Grupos organizados convocan para pasado mañana, a través de la red, el «rodeo» y «asedio» indefinido del Parlamento, instando a sus seguidores a mantenerlo hasta la dimisión del Gobierno. Los fines son nítidos desde el momento en que se anuncia la decisión de no notificar la acción a la autoridad: «No cumplimos las reglas que nos impone un régimen al que pretendemos derrocar». Repito: derrocar.
Tras ofrecer una amplia selección de citas extraídas de la web de quienes convocan a sitiar el Congreso, concluye:
Etiqueten ahora los exquisitos como deseen el golpe de Estado. Pero incurre en grave error quien lo minimiza en la convicción de que ni en sueños podrá ganar y que, por consiguiente, siempre puede usarse para seguir ahondando en la desligitimación de la derecha, que hoy, como en los años treinta, no tiene para las izquierdas españolas un verdadero derecho a gobernar, bien gane elecciones con rotundidad. Por eso, aunque el pequeño golpe no vaya a triunfar, el gran golpe sí que va triunfando. Sin la asistencia de la prensa socialdemócrata a través de su lamentable doble baremo, sin la burda explotación socialista de descontentos sociales que en realidad están en su pasivo, y sin la bandada de opinadores de carné en la boca consagrados a alegrar los oídos más zafios, nadie dudaría al menos de que un golpe de Estado es un golpe de Estado es un golpe de Estado.

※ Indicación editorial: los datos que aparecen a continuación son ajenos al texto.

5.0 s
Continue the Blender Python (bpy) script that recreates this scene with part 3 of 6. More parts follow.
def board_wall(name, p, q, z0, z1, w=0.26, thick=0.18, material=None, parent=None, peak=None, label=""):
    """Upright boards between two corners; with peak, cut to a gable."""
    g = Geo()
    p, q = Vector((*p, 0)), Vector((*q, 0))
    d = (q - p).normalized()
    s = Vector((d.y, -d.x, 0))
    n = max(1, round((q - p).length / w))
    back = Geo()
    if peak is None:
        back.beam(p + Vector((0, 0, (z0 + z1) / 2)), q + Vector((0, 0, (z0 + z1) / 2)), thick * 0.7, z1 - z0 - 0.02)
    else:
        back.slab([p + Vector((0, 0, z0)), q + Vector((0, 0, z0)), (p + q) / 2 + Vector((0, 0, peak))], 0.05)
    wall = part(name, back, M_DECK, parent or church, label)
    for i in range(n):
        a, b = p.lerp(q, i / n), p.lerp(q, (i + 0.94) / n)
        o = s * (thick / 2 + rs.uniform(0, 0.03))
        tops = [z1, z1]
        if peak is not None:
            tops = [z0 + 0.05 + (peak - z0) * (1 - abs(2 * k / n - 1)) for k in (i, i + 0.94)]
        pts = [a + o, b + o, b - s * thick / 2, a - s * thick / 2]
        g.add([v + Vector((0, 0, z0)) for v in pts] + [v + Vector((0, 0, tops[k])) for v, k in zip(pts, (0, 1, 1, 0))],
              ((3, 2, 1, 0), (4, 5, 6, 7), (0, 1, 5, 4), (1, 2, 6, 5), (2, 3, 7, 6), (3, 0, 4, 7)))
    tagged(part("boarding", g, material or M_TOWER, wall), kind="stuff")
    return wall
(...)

Por su parte, Jaime González cumple con su papel de jefe de Opinión del diario monárquico español por excelencia. Lo hace con un artículo titulado De gigantes y molinos escrito a mayor gloria de Juan Carlos I y contra quienes defienden su abdicación:
No sé cómo interpretarán los profetas de la abdicación esas palabras del Rey en las que anuncia su disposición a seguir «dando guerra», aunque supongo que los más testarudos no se bajarán del burro. De un tiempo a esta parte, cualquier gesto de Su Majestad es sometido al escáner público, porque no hay día en el que la Corona no se someta a la resonancia magnética de los brujos visitadores, esa cohorte de augures que son capaces de leer el futuro de la Monarquía con solo ver por televisión las muletas de Don Juan Carlos. Los más arriesgados son capaces de determinar el momento exacto de su renuncia por el movimiento de sus caderas: si cojea o se mece hacia un lado, incluso por la posición de sus piernas al sentarse.

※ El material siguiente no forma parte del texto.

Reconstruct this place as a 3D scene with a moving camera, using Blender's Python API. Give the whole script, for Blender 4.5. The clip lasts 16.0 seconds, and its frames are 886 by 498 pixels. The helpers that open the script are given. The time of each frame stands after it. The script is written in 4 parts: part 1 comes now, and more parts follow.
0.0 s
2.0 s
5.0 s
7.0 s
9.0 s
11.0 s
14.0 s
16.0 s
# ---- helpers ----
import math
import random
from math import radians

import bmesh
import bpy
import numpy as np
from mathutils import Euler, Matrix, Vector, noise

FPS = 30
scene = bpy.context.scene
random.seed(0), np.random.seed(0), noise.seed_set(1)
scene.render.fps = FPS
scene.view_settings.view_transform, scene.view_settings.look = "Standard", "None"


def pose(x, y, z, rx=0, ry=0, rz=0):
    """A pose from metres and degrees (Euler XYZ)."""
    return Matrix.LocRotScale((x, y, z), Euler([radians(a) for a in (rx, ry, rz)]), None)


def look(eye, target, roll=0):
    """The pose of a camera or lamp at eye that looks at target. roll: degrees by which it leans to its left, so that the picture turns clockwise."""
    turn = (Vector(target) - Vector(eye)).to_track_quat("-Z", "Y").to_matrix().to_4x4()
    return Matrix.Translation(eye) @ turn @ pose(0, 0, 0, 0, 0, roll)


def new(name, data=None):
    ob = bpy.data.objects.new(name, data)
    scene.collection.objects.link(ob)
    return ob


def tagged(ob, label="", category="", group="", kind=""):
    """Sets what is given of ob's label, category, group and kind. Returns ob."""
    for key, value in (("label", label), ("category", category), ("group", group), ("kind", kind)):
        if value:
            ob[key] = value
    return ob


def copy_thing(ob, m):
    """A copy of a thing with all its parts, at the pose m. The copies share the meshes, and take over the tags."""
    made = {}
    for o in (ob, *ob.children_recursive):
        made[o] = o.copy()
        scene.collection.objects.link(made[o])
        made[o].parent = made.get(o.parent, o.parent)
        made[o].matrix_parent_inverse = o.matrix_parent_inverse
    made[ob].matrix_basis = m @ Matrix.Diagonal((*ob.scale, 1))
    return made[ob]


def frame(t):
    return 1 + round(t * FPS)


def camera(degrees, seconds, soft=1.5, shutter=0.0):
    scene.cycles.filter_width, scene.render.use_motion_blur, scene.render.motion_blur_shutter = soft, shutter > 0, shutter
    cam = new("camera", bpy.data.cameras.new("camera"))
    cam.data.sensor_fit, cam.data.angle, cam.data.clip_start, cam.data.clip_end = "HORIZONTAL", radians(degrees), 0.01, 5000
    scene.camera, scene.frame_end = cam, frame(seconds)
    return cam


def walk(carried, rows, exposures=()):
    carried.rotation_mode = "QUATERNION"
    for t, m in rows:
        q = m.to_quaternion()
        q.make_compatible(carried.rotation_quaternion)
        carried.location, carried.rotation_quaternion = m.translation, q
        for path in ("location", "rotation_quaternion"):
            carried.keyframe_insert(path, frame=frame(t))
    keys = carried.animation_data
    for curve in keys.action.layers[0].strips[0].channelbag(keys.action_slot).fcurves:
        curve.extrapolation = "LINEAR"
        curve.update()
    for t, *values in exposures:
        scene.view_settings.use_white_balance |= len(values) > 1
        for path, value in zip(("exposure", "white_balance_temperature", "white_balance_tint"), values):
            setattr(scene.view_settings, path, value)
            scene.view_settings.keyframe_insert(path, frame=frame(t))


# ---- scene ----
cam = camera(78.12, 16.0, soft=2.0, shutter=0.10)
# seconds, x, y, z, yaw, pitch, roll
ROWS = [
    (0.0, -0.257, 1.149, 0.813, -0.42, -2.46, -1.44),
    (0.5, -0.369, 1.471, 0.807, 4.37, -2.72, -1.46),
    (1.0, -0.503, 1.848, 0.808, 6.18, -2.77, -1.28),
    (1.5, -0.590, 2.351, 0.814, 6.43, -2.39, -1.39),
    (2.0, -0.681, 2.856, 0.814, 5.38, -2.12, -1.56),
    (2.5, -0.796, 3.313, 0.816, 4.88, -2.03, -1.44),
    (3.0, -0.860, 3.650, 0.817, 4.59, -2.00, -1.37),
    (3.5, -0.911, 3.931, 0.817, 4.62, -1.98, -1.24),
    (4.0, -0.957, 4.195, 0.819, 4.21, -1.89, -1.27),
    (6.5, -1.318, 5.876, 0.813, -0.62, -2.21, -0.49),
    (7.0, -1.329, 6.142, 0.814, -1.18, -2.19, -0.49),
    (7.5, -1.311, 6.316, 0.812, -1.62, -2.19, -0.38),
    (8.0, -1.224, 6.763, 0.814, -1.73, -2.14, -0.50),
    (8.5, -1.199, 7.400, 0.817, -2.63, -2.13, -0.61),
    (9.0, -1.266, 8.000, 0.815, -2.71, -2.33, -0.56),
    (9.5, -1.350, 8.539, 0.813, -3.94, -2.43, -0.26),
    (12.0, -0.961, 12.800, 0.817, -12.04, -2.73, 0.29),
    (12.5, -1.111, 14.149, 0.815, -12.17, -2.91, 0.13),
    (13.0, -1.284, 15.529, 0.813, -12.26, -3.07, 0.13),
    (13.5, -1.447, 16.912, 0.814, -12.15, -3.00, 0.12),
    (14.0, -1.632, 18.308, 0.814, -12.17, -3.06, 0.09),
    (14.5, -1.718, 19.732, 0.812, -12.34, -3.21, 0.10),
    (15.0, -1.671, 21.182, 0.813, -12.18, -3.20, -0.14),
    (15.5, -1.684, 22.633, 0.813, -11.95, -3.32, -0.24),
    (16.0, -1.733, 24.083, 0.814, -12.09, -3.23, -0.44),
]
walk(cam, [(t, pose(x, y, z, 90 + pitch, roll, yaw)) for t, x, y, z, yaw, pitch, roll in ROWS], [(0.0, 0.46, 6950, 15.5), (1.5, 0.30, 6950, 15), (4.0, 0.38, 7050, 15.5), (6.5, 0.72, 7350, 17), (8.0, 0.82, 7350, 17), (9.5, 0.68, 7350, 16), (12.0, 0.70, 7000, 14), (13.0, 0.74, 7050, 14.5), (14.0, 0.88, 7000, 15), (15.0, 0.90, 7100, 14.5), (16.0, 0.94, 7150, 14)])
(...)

Dice de quienes piden la abdicación:
Hay algunos que cada semana te enseñan una encuesta para demostrar que la Monarquía está «en caída libre» porque «solo» goza del apoyo de poco más de la mitad de los españoles. La «caída libre» en las encuestas se traduce en que el Rey dispone aún de mayoría absoluta, lo que no deja de tener su mérito si tenemos en cuenta el tamaño del embudo que utilizan algunos -a izquierda y a derecha- para convertir los errores de la Corona en delitos de lesa humanidad. Los pescadores en río revuelto han convertido el caso Urdangarín y las andanzas de Corinna en una causa general contra la Monarquía, unos con la aviesa intención de llevarse por delante el sistema; otros para ganar la guerra 77 años después; y el resto -los obstruccionistas de toda la vida-, por puro filibusterismo.
Al respecto tan sólo podemos decir que no se puede pretender que el responsable de Opinión de ABC escriba algo diferente a eso. En el diario madrileño de Vocento se defiende al Rey a capa y espada si hace falta.